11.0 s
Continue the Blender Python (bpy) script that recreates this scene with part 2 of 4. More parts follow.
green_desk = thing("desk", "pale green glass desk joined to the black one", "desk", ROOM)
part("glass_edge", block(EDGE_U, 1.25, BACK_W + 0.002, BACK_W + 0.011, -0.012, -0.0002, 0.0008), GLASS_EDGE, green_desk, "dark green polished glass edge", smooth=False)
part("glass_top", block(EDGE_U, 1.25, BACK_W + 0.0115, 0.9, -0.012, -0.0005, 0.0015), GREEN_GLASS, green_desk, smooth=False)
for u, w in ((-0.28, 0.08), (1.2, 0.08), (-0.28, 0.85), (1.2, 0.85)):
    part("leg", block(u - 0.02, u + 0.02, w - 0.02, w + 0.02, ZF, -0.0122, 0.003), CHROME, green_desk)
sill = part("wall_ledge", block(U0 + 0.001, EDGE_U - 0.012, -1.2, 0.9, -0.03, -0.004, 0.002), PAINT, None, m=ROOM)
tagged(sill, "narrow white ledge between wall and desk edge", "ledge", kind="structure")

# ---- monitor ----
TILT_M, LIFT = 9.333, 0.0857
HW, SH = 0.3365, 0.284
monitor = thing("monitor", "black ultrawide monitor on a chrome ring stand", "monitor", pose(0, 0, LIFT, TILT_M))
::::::
__WORK TO COMPLETE__. From the data above, extract every line in its exact form.

__TASK ANSWER__.
11.0 s
Continue the Blender Python (bpy) script that recreates this scene with part 2 of 4. More parts follow.
green_desk = thing("desk", "pale green glass desk joined to the black one", "desk", ROOM)
part("glass_edge", block(EDGE_U, 1.25, BACK_W + 0.002, BACK_W + 0.011, -0.012, -0.0002, 0.0008), GLASS_EDGE, green_desk, "dark green polished glass edge", smooth=False)
part("glass_top", block(EDGE_U, 1.25, BACK_W + 0.0115, 0.9, -0.012, -0.0005, 0.0015), GREEN_GLASS, green_desk, smooth=False)
for u, w in ((-0.28, 0.08), (1.2, 0.08), (-0.28, 0.85), (1.2, 0.85)):
    part("leg", block(u - 0.02, u + 0.02, w - 0.02, w + 0.02, ZF, -0.0122, 0.003), CHROME, green_desk)
sill = part("wall_ledge", block(U0 + 0.001, EDGE_U - 0.012, -1.2, 0.9, -0.03, -0.004, 0.002), PAINT, None, m=ROOM)
tagged(sill, "narrow white ledge between wall and desk edge", "ledge", kind="structure")

# ---- monitor ----
TILT_M, LIFT = 9.333, 0.0857
HW, SH = 0.3365, 0.284
monitor = thing("monitor", "black ultrawide monitor on a chrome ring stand", "monitor", pose(0, 0, LIFT, TILT_M))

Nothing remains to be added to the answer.